What is MIG and why does it matter for multi-tenant deployments?
Multi-Instance GPU partitions a single physical GPU into isolated instances at the hardware level. Each instance gets dedicated compute engines, memory, and bandwidth. Because the isolation is enforced in silicon, workloads in one MIG instance cannot affect neighboring instances — no noisy neighbor effects, no contention. For multi-tenant environments — multiple engineering teams, data science groups, or development projects — MIG provides the same guarantees as separate physical GPUs at a fraction of the cost.
What NVIDIA GPU hardware is supported with VergeOS today?
Currently validated data center GPUs include the A100, A30, A40, and L40 series in VergeOS 26.1.3. MIG vGPU functionality has been validated on the NVIDIA Blackwell RTX Pro 6000 Server Edition. NVIDIA vGPU software licenses are required for vGPU operation and are available through NVIDIA-authorized partners.
Where can I see VergeOS GPU infrastructure in action?
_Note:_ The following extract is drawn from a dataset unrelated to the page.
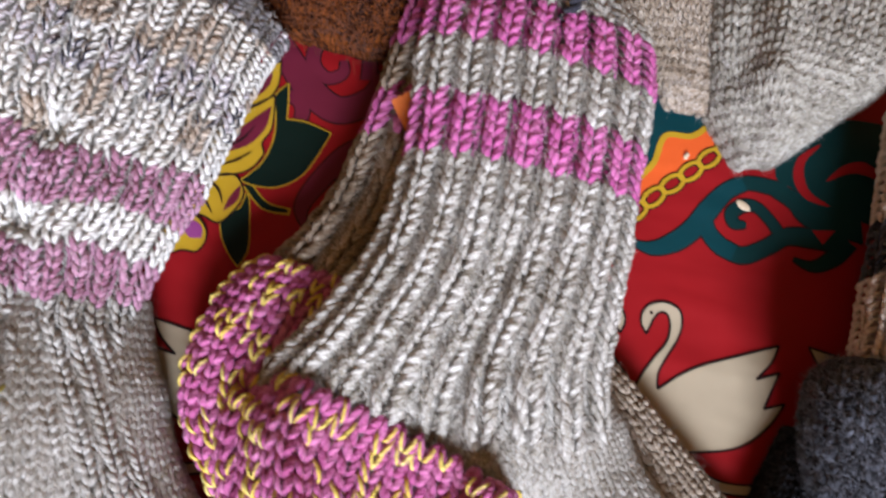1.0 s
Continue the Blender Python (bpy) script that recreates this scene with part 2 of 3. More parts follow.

Register for the live webinar on April 2nd at 1:00 PM ET at GPU Virtualization Without the Complexity. The session covers pass-through, vGPU, and MIG configuration in a unified environment with a live demo. An on-demand replay will be available after the event.
Can existing VergeOS deployments add GPU capabilities without a full rebuild?
Yes. GPU infrastructure support is additive. Install supported NVIDIA GPUs into existing cluster nodes and VergeOS automatically detects and inventories the hardware. Upload the NVIDIA driver once and the platform handles bundling and deployment to guest VMs on assignment. No infrastructure rebuild, no new management tools.